## SHORT TASK
Transcribe only the lines of the listing below from the one holding "carried.keyframe_insert(path, frame=frame(t))" through the one holding "curve.update()", inclusive, without any change.

## RECORDS SUPPLIED
******************************

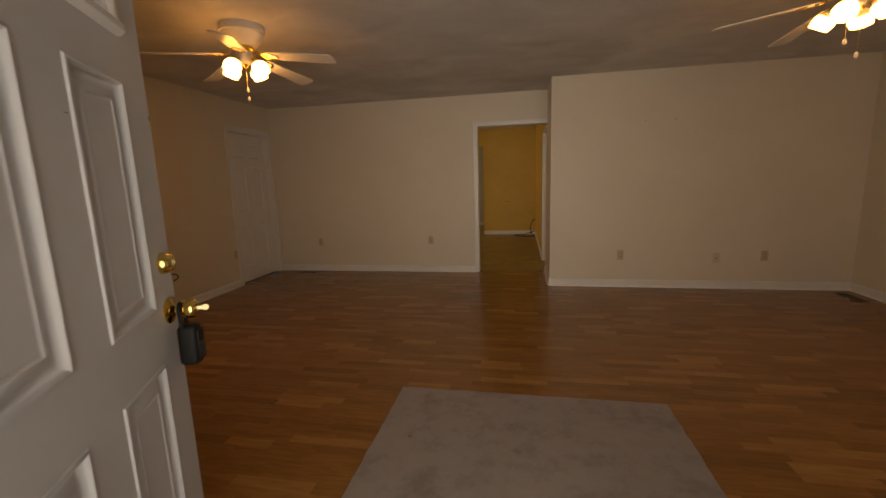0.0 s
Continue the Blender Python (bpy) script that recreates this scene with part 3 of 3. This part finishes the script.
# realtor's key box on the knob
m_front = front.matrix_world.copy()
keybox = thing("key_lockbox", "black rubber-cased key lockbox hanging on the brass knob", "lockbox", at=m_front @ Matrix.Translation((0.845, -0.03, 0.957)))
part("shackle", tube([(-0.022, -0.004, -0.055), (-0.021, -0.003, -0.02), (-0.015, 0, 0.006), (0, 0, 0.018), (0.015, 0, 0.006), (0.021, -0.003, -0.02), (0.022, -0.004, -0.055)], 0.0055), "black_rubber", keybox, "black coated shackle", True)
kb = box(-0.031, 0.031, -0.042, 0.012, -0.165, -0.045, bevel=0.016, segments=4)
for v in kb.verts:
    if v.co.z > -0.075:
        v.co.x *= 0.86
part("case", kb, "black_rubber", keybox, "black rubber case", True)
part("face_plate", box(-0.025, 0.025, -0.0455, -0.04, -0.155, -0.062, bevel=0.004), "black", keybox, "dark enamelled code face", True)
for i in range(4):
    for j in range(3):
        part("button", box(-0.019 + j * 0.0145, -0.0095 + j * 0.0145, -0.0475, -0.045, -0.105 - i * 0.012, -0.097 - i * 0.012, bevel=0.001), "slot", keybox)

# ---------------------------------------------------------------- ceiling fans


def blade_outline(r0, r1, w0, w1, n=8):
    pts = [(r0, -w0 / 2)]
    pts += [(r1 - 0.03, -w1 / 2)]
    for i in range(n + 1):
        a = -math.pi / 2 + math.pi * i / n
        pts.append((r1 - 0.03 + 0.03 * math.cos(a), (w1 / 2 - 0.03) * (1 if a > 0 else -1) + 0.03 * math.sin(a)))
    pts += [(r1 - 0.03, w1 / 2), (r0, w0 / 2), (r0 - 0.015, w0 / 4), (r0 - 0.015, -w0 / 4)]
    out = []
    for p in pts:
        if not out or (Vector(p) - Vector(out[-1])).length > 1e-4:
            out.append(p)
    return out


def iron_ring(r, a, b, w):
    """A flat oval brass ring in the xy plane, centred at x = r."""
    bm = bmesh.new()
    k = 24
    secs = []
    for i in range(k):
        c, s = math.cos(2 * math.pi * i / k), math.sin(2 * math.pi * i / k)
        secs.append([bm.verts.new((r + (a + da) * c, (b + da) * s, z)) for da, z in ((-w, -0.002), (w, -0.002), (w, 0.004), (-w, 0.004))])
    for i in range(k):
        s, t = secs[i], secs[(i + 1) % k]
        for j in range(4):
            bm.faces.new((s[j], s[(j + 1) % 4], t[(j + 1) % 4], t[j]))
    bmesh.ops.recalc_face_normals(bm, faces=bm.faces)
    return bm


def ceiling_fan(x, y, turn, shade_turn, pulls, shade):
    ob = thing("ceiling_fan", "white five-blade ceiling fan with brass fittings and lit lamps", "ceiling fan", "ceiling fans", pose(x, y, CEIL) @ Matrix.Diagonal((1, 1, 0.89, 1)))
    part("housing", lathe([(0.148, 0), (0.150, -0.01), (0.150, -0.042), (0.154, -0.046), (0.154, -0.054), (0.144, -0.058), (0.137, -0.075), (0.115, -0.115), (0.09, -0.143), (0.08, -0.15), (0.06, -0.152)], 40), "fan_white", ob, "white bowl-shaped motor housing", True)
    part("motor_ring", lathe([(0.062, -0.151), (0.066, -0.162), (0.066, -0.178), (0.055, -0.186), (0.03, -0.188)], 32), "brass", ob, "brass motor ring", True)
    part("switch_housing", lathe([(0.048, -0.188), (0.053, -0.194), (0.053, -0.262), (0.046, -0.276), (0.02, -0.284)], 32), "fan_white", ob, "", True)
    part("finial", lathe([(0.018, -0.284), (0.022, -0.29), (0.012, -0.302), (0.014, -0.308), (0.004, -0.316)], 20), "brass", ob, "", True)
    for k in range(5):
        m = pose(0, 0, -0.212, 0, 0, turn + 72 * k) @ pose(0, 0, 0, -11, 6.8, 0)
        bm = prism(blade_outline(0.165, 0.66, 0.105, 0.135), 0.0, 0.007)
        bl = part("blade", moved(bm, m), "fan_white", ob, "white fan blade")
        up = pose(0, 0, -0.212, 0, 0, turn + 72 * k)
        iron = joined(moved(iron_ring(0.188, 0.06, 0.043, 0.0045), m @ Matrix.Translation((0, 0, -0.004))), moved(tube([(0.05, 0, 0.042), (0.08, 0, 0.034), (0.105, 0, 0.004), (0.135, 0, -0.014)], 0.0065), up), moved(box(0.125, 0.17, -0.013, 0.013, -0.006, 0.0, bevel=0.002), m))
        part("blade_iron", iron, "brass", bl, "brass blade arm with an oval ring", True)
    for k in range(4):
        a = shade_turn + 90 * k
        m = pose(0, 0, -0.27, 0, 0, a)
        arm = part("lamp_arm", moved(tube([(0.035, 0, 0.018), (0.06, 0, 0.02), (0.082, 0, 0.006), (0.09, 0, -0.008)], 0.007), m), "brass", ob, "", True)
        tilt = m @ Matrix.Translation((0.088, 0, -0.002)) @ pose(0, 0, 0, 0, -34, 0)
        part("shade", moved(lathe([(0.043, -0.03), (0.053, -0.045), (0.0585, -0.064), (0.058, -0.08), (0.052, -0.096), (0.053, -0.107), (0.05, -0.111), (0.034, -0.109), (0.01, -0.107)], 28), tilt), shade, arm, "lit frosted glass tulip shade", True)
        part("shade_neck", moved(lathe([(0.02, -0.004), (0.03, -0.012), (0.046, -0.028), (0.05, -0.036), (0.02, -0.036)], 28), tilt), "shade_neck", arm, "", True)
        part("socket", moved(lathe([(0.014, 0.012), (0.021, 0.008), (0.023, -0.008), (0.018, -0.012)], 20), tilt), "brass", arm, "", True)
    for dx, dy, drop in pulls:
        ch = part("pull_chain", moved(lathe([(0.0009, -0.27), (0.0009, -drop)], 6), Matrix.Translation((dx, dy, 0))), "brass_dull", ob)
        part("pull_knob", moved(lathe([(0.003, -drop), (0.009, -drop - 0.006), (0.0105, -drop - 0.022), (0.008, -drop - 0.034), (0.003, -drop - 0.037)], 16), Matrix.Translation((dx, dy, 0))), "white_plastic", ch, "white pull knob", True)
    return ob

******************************

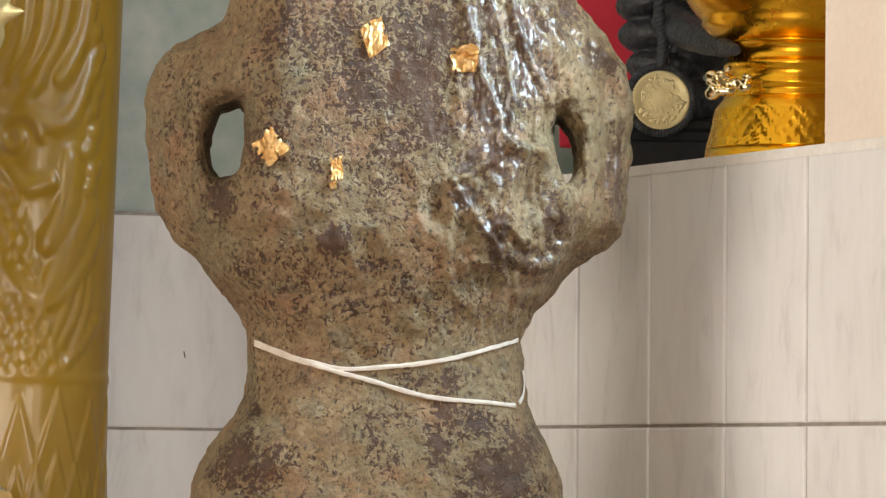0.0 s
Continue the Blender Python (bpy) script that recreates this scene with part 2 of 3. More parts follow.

******************************

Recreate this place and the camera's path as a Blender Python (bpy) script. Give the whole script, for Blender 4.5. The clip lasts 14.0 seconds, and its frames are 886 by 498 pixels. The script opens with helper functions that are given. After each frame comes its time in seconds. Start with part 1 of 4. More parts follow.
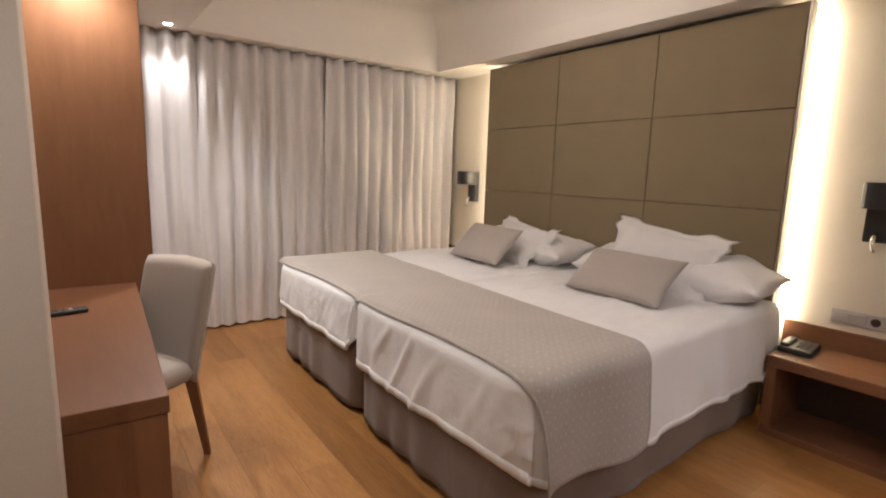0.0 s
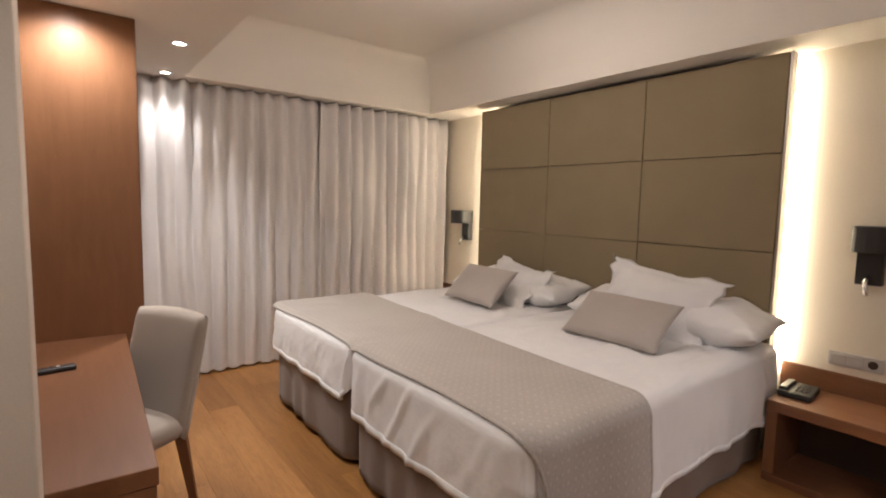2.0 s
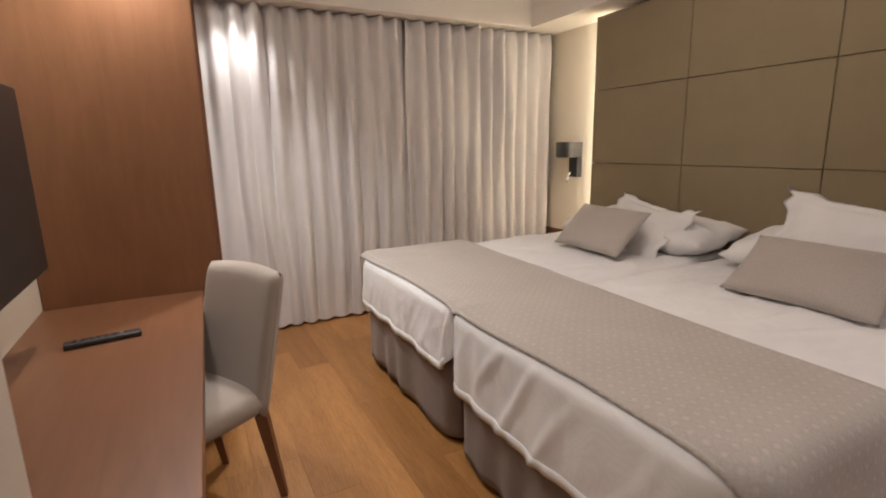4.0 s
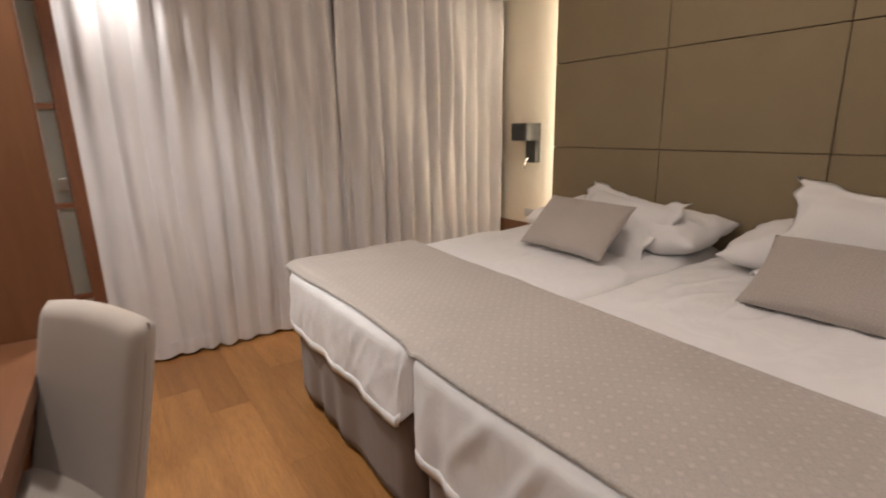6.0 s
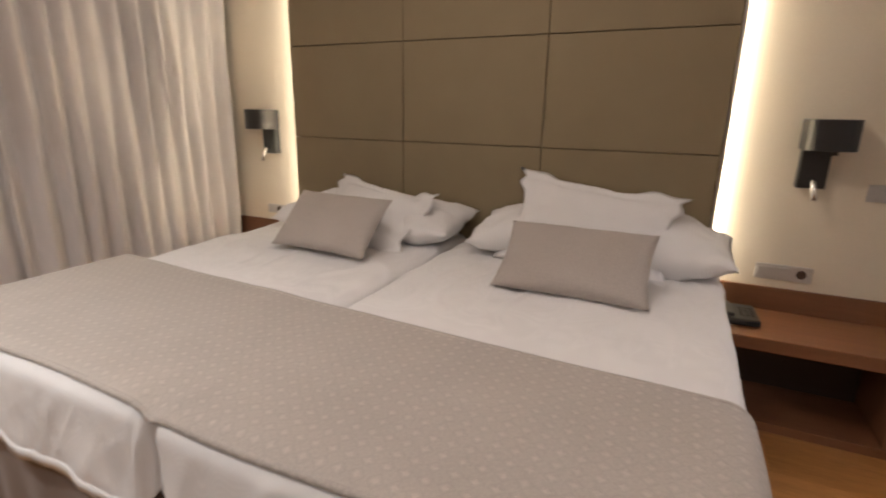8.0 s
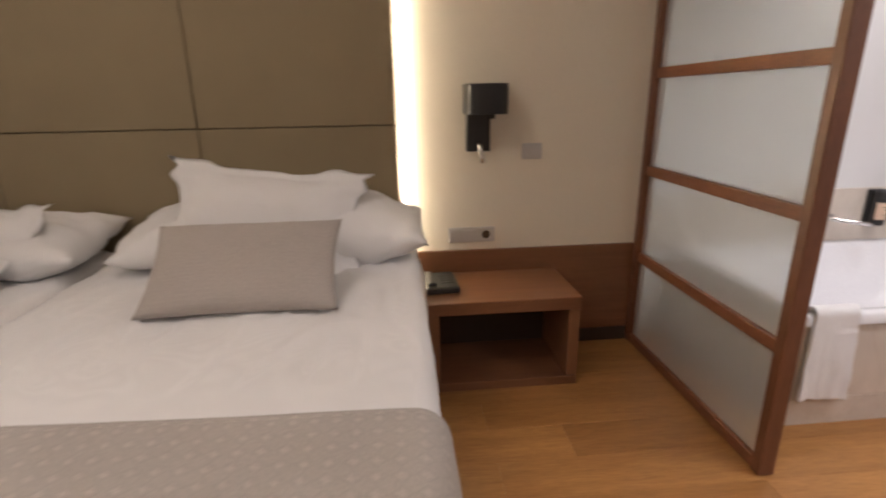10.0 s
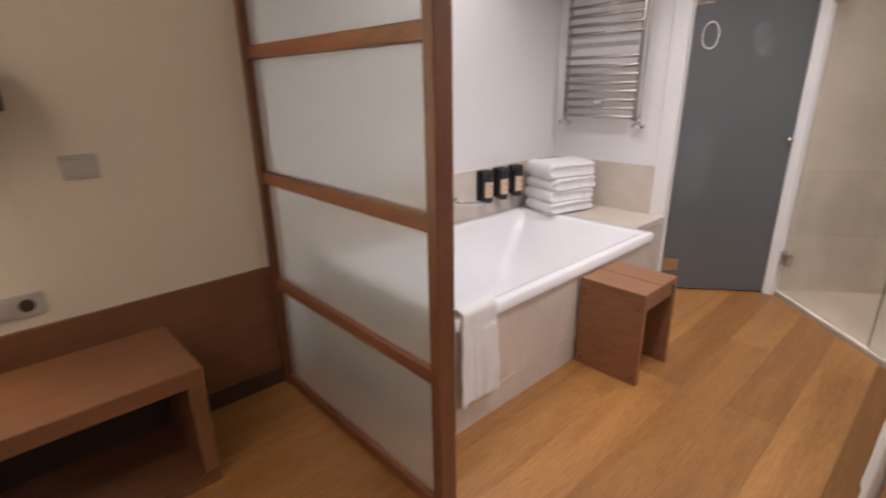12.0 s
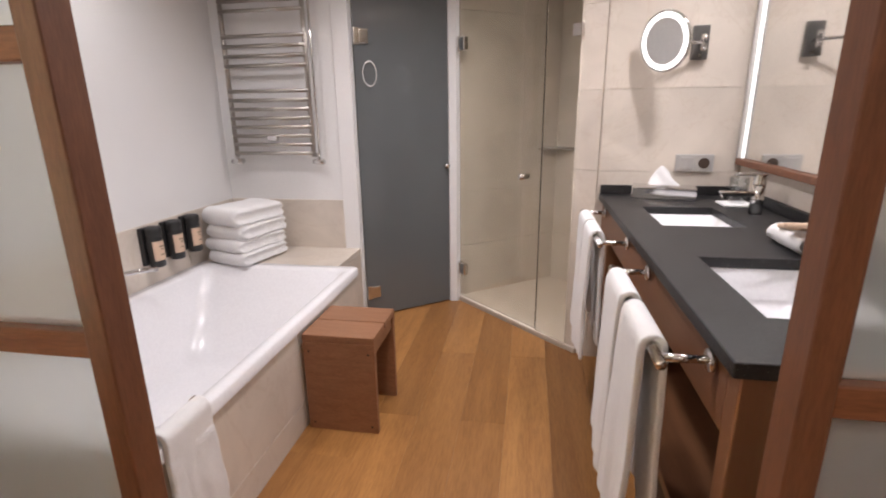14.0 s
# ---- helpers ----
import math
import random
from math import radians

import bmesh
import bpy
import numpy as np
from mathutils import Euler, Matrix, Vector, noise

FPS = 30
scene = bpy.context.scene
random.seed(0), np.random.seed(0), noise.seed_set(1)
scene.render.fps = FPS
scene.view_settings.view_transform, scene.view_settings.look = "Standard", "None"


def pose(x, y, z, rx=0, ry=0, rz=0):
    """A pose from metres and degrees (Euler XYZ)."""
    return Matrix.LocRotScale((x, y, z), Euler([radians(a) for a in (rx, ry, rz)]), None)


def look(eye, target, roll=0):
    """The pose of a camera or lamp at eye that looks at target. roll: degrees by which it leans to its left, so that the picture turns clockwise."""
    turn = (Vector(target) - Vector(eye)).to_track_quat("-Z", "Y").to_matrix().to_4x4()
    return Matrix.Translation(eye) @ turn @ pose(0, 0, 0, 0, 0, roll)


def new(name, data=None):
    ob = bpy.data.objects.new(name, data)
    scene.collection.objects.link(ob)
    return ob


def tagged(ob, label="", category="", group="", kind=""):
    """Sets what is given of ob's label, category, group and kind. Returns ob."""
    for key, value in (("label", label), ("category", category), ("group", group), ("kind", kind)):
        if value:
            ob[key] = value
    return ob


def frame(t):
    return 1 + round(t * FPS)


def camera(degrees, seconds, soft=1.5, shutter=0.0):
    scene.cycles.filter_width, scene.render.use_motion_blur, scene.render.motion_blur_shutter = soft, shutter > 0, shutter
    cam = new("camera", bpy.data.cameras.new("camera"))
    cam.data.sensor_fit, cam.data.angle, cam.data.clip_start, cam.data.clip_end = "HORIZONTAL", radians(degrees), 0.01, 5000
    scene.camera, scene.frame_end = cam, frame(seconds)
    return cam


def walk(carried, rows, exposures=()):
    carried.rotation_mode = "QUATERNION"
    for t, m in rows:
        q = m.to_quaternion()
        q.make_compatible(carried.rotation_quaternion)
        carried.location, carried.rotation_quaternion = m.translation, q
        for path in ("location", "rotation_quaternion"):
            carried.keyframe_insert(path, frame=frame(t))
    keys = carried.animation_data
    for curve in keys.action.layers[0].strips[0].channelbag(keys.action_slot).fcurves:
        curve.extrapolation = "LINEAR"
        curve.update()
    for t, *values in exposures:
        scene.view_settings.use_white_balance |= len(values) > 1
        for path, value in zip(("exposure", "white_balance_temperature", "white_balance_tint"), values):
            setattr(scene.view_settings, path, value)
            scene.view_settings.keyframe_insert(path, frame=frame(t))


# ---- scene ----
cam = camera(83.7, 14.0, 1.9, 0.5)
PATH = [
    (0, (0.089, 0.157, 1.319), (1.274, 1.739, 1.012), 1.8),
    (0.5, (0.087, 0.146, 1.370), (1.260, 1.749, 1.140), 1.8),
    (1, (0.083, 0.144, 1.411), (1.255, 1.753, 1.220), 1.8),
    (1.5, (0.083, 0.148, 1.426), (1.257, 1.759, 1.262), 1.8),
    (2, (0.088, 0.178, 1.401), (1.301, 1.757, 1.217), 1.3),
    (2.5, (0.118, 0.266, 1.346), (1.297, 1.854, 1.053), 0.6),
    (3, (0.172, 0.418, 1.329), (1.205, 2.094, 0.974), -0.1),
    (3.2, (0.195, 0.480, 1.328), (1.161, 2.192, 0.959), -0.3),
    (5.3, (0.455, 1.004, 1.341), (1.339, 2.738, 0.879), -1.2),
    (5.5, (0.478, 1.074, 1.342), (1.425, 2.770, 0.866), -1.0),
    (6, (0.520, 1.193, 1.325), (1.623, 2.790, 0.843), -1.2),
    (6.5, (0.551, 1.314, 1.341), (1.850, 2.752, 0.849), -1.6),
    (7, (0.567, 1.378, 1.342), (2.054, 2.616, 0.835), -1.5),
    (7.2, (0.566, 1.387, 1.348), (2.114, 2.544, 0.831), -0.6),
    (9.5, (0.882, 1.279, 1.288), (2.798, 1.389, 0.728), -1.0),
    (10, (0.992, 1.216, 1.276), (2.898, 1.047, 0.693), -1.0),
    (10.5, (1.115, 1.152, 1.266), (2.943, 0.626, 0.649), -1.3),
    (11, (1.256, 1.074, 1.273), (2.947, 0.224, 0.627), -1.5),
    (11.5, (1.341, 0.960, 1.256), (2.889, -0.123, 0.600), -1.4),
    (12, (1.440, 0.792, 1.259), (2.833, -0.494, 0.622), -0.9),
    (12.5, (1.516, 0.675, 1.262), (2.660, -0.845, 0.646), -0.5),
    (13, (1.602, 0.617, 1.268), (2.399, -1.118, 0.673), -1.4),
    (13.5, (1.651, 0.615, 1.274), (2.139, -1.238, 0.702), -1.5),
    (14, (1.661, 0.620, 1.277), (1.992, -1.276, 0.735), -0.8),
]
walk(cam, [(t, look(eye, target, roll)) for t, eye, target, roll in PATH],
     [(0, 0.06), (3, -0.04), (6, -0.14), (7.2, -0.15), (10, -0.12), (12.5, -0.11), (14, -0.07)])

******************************

## TASK RESPONSE
            carried.keyframe_insert(path, frame=frame(t))
    keys = carried.animation_data
    for curve in keys.action.layers[0].strips[0].channelbag(keys.action_slot).fcurves:
        curve.extrapolation = "LINEAR"
        curve.update()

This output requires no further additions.